Tutto questo si vedeva in quella foto: un angolo di Milano vicinissimo all’Università Cattolica, a due passi dalle belle case di uno dei quartieri più borghesi della città, un ragazzo sta al centro della strada con buoni jeans a zampa di elefante, scarpe lucide, giacca, indossando anche guanti e un passamontagna nell’illusione di non farsi riconoscere. È una posa molto cinematografica, che sembra studiata: le due gambe large è un po’ flesse, il sedere indietro e il torso inclinato in avanti a fare linea con le braccia e la pistola (un’arma non grande né pesante, la mitica P38) tenuta lontana con le due mani, sulla linea di mira. In un’altra immagine della serie vediamo ancora il pistolero, chiamiamolo pure col suo nome, Giuseppe Memeo, uno che poi finì con Cesare Battisti ad ammazzare il gioielliere Torregiani: ha appoggiato un ginocchio a terra per sparare meglio, sempre secondo un modello cinematografico assai insensato, perché i poliziotti contro cui spara sono tutti in gruppo, lontani parecchie decine di metri, non c’è nessun bisogno di mirare. 

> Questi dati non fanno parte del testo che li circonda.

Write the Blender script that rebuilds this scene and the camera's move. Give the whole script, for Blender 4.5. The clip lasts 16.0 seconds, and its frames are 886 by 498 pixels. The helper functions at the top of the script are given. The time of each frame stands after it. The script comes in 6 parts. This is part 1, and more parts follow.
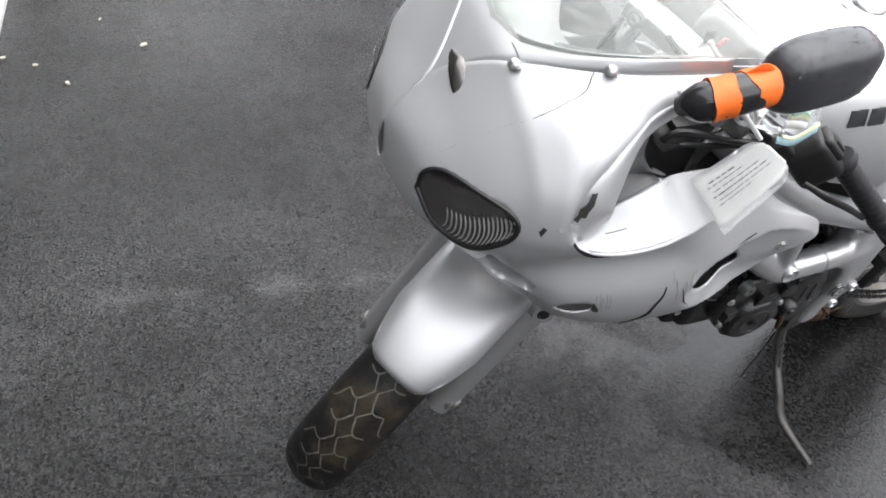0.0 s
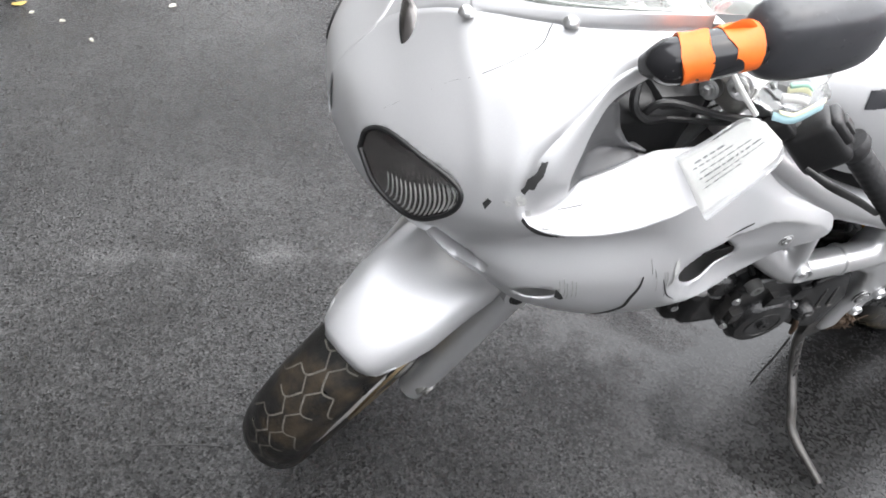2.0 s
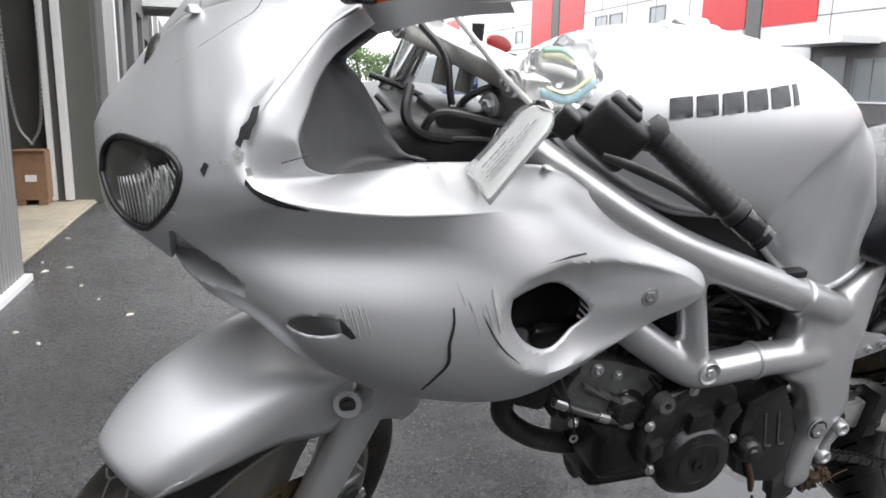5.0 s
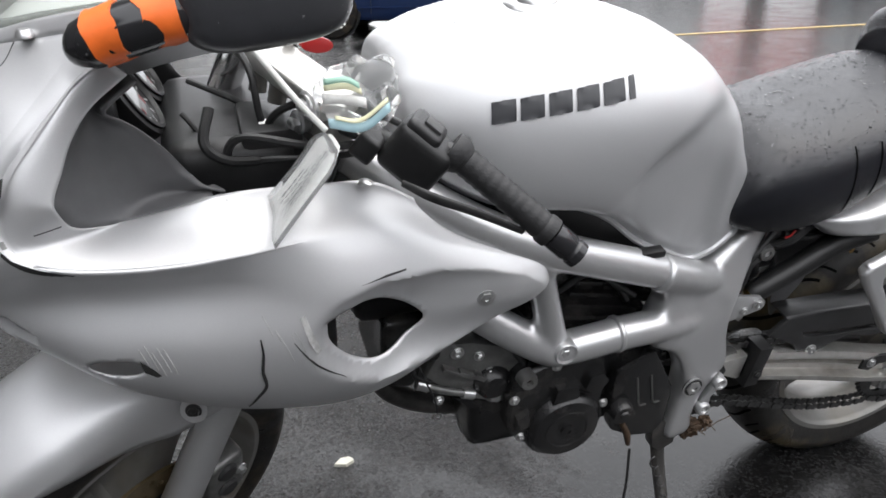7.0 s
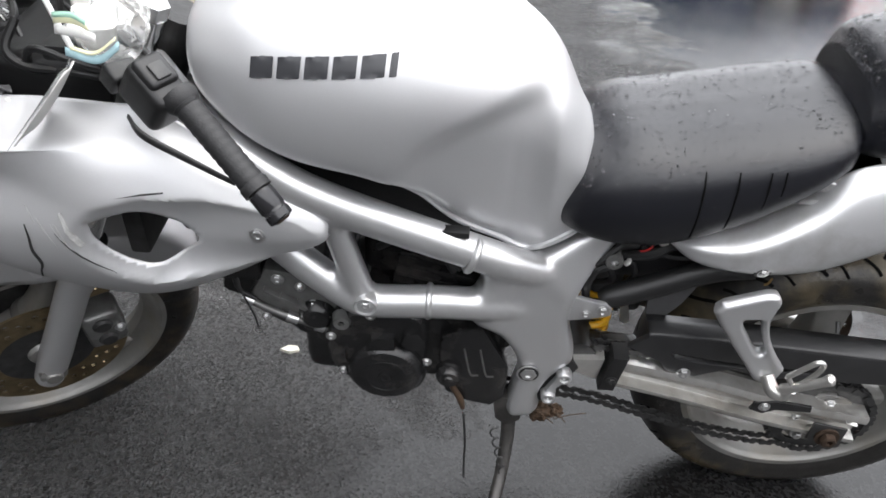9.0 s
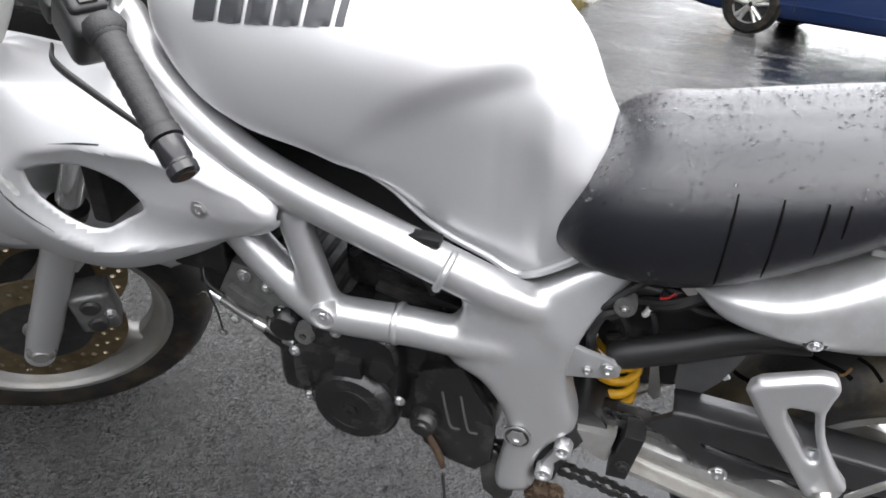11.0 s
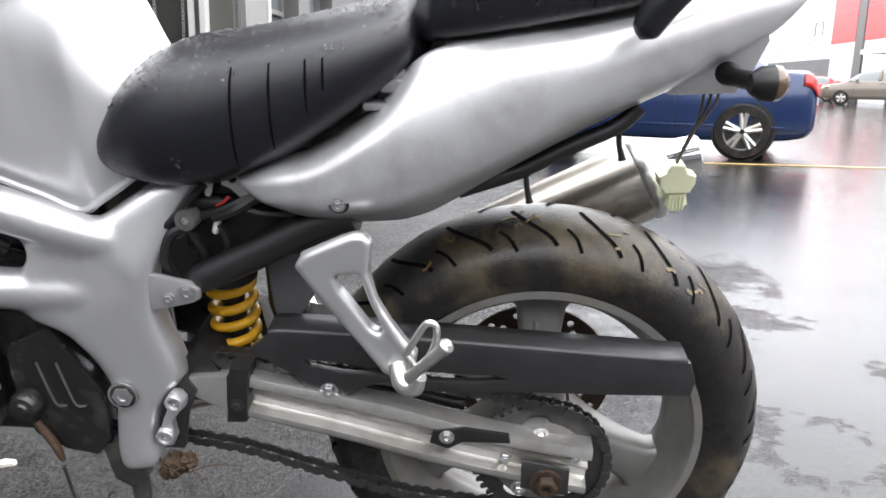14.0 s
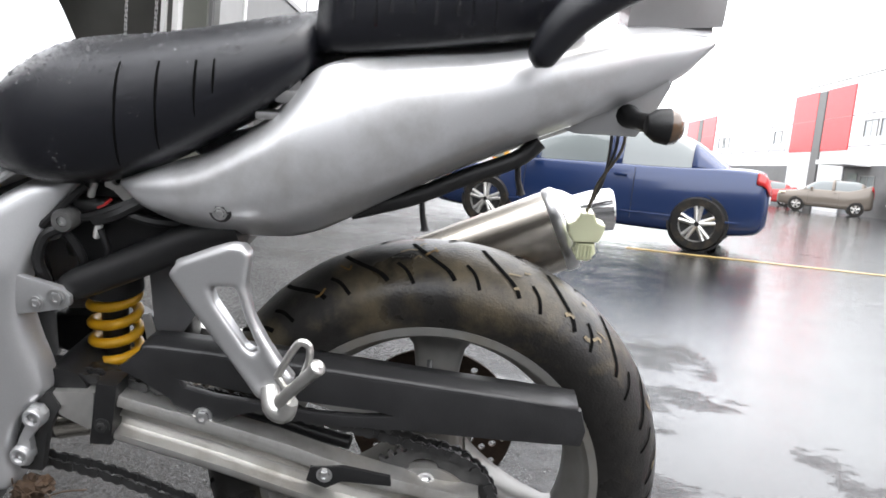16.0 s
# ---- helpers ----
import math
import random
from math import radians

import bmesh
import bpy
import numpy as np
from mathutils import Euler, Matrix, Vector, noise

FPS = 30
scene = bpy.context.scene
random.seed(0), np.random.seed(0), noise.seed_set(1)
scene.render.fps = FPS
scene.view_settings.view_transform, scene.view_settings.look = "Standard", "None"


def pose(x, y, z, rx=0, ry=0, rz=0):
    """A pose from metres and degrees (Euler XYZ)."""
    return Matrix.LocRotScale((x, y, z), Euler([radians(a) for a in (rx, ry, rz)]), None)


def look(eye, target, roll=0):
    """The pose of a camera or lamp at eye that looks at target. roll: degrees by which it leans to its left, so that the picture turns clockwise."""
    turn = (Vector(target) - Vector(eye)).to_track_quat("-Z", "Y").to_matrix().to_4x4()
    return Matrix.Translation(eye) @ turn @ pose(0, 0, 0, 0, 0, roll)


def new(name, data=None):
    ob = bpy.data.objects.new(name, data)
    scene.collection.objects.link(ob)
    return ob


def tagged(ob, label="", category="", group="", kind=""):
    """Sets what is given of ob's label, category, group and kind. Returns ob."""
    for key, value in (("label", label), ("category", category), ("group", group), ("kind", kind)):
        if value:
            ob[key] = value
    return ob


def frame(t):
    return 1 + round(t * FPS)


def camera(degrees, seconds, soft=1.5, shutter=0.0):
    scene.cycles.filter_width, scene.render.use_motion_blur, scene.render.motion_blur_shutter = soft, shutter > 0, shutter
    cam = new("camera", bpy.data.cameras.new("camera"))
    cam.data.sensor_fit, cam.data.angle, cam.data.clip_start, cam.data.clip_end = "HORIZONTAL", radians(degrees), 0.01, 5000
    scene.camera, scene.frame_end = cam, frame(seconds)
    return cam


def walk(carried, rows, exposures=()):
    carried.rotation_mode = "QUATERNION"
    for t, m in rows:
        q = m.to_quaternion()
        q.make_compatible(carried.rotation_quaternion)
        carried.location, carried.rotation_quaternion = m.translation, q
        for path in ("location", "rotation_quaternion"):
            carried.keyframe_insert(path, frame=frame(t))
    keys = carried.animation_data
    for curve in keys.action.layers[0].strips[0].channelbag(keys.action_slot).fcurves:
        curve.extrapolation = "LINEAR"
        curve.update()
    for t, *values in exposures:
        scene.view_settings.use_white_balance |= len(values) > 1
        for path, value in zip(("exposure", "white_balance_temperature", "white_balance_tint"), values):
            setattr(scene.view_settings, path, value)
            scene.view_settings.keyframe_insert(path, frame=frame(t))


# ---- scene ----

Uno di loro a caso, l’agente Antonio Custra, fu ucciso da uno di quelli spari, a quanto pare non da quelli di Memeo. Perché erano in tanti con le armi a quella manifestazione: per esempio quell’Azzolini che ha fatto carriera ed è oggi capo di gabinetto del vicesindaco di Milano, Marco Barbone che poi ammazzò Tobagi, Mario Ferrandi.

Perché la prima foto, quella col pistolero in posa è diventata un simbolo? È una bella foto con il soggetto bene isolato in centro, proprio nel momento dell’azione e sullo sfondo però altri armati con passamontagna, fotografi nascosti dietro i tronchi degli alberi, il corteo poco lontano, una cinquecento che indica la normalità perduta. Si vede che il terrorista è un ragazzo, che il contesto non è né di guerra né di guerra civile, come ancora farneticano alcuni, ma si tratta di una violenza a tradimento, l’emergere ingiustificato di una volontà assassina a suo modo astratta. Il pistolero se ne sta in mezzo alla strada, non si protegge, è abbastanza sicuro che nessuno risponderà al suo fuoco. Non corre, prende con calma la sua posa plastica. È solo, c’è il vuoto attorno a lui come intorno agli altri terroristi in erba che si vedono sullo sfondo. Non ha volto, due fosse nere al posto degli occhi e un naso dritto e sottile. Appare determinato e insieme impaurito, tiene lontano quella pistola come se potesse scottarlo. È molto giovane. Ti viene da chiedere chi ce l’ha mandato, in quella strada con quell’arma, che rapporto ha quel gesto con un paese che ne sarà soprattutto impaurito, con le mitiche masse popolari che sono lontane, con la rivoluzione mondiale tanto invocata che per fortuna non si è mai manifestata. C’è qualcosa di onirico nella nitida assurdità di quel gesto omicida ritratto nella foto: è l’immagine di un incubo, per il ragazzo, per il paese, per il povero poliziotto ammazzato. E forse questo rende grande la foto: aver documentato la violenza e insieme mostrato la sua insensatezza.